What needs to be done: Would you output the whole listing below, exactly as it reads?
━━━━━ Recorded data ━━━━━
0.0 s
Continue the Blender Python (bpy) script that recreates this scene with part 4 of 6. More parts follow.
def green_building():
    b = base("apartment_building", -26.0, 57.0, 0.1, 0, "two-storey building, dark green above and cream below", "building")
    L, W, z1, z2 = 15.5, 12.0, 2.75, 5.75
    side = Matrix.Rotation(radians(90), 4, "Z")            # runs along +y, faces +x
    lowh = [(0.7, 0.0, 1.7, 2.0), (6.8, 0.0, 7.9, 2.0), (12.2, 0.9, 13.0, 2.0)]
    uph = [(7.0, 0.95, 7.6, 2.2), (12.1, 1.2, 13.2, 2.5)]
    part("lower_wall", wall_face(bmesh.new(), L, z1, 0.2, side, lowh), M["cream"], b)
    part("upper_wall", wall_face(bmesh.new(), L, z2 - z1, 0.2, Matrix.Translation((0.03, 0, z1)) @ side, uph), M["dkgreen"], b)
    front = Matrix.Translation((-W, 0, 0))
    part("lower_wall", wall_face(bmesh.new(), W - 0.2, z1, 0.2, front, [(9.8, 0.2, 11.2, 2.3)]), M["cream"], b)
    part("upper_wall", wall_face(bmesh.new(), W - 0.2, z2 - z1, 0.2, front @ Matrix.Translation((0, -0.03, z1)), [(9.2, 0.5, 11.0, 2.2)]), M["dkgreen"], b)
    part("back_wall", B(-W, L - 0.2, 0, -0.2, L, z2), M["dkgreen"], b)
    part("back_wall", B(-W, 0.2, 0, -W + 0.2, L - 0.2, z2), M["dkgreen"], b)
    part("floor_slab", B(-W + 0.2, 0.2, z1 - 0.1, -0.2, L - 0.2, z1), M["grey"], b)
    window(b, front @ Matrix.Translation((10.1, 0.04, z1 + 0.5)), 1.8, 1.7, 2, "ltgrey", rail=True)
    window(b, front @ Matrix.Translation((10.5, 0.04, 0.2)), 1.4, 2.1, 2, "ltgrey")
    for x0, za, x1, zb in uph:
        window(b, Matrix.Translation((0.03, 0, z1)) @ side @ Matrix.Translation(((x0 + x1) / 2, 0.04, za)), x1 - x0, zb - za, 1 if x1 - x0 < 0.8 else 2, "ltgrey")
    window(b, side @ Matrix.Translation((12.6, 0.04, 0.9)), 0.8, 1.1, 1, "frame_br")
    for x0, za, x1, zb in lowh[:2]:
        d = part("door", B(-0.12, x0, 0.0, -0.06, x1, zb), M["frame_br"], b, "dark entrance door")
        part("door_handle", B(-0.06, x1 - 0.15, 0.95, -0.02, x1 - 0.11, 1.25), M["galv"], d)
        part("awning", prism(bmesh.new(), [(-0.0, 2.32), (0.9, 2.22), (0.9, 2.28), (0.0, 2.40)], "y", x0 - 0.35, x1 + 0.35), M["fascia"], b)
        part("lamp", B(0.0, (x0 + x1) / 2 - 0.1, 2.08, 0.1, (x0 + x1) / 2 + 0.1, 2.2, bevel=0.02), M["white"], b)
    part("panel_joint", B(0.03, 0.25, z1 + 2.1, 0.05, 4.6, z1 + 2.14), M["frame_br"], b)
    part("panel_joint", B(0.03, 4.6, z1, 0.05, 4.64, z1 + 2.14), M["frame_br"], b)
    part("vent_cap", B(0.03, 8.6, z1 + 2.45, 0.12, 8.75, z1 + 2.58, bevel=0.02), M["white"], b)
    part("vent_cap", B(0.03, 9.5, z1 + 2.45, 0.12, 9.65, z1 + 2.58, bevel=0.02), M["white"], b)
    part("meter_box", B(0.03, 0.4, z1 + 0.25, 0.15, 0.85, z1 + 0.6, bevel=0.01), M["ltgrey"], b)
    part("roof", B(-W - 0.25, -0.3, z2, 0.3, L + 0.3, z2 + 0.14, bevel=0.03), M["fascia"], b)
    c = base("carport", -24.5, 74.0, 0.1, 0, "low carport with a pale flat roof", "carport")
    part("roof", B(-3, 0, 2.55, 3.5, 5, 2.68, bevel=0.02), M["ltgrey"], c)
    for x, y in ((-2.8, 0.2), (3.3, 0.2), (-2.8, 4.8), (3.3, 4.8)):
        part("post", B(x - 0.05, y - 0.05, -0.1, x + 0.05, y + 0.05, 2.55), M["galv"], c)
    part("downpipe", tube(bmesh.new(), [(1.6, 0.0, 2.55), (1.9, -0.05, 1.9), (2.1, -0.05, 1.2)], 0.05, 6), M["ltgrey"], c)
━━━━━
Exercise output:
0.0 s
Continue the Blender Python (bpy) script that recreates this scene with part 4 of 6. More parts follow.
def green_building():
    b = base("apartment_building", -26.0, 57.0, 0.1, 0, "two-storey building, dark green above and cream below", "building")
    L, W, z1, z2 = 15.5, 12.0, 2.75, 5.75
    side = Matrix.Rotation(radians(90), 4, "Z")            # runs along +y, faces +x
    lowh = [(0.7, 0.0, 1.7, 2.0), (6.8, 0.0, 7.9, 2.0), (12.2, 0.9, 13.0, 2.0)]
    uph = [(7.0, 0.95, 7.6, 2.2), (12.1, 1.2, 13.2, 2.5)]
    part("lower_wall", wall_face(bmesh.new(), L, z1, 0.2, side, lowh), M["cream"], b)
    part("upper_wall", wall_face(bmesh.new(), L, z2 - z1, 0.2, Matrix.Translation((0.03, 0, z1)) @ side, uph), M["dkgreen"], b)
    front = Matrix.Translation((-W, 0, 0))
    part("lower_wall", wall_face(bmesh.new(), W - 0.2, z1, 0.2, front, [(9.8, 0.2, 11.2, 2.3)]), M["cream"], b)
    part("upper_wall", wall_face(bmesh.new(), W - 0.2, z2 - z1, 0.2, front @ Matrix.Translation((0, -0.03, z1)), [(9.2, 0.5, 11.0, 2.2)]), M["dkgreen"], b)
    part("back_wall", B(-W, L - 0.2, 0, -0.2, L, z2), M["dkgreen"], b)
    part("back_wall", B(-W, 0.2, 0, -W + 0.2, L - 0.2, z2), M["dkgreen"], b)
    part("floor_slab", B(-W + 0.2, 0.2, z1 - 0.1, -0.2, L - 0.2, z1), M["grey"], b)
    window(b, front @ Matrix.Translation((10.1, 0.04, z1 + 0.5)), 1.8, 1.7, 2, "ltgrey", rail=True)
    window(b, front @ Matrix.Translation((10.5, 0.04, 0.2)), 1.4, 2.1, 2, "ltgrey")
    for x0, za, x1, zb in uph:
        window(b, Matrix.Translation((0.03, 0, z1)) @ side @ Matrix.Translation(((x0 + x1) / 2, 0.04, za)), x1 - x0, zb - za, 1 if x1 - x0 < 0.8 else 2, "ltgrey")
    window(b, side @ Matrix.Translation((12.6, 0.04, 0.9)), 0.8, 1.1, 1, "frame_br")
    for x0, za, x1, zb in lowh[:2]:
        d = part("door", B(-0.12, x0, 0.0, -0.06, x1, zb), M["frame_br"], b, "dark entrance door")
        part("door_handle", B(-0.06, x1 - 0.15, 0.95, -0.02, x1 - 0.11, 1.25), M["galv"], d)
        part("awning", prism(bmesh.new(), [(-0.0, 2.32), (0.9, 2.22), (0.9, 2.28), (0.0, 2.40)], "y", x0 - 0.35, x1 + 0.35), M["fascia"], b)
        part("lamp", B(0.0, (x0 + x1) / 2 - 0.1, 2.08, 0.1, (x0 + x1) / 2 + 0.1, 2.2, bevel=0.02), M["white"], b)
    part("panel_joint", B(0.03, 0.25, z1 + 2.1, 0.05, 4.6, z1 + 2.14), M["frame_br"], b)
    part("panel_joint", B(0.03, 4.6, z1, 0.05, 4.64, z1 + 2.14), M["frame_br"], b)
    part("vent_cap", B(0.03, 8.6, z1 + 2.45, 0.12, 8.75, z1 + 2.58, bevel=0.02), M["white"], b)
    part("vent_cap", B(0.03, 9.5, z1 + 2.45, 0.12, 9.65, z1 + 2.58, bevel=0.02), M["white"], b)
    part("meter_box", B(0.03, 0.4, z1 + 0.25, 0.15, 0.85, z1 + 0.6, bevel=0.01), M["ltgrey"], b)
    part("roof", B(-W - 0.25, -0.3, z2, 0.3, L + 0.3, z2 + 0.14, bevel=0.03), M["fascia"], b)
    c = base("carport", -24.5, 74.0, 0.1, 0, "low carport with a pale flat roof", "carport")
    part("roof", B(-3, 0, 2.55, 3.5, 5, 2.68, bevel=0.02), M["ltgrey"], c)
    for x, y in ((-2.8, 0.2), (3.3, 0.2), (-2.8, 4.8), (3.3, 4.8)):
        part("post", B(x - 0.05, y - 0.05, -0.1, x + 0.05, y + 0.05, 2.55), M["galv"], c)
    part("downpipe", tube(bmesh.new(), [(1.6, 0.0, 2.55), (1.9, -0.05, 1.9), (2.1, -0.05, 1.2)], 0.05, 6), M["ltgrey"], c)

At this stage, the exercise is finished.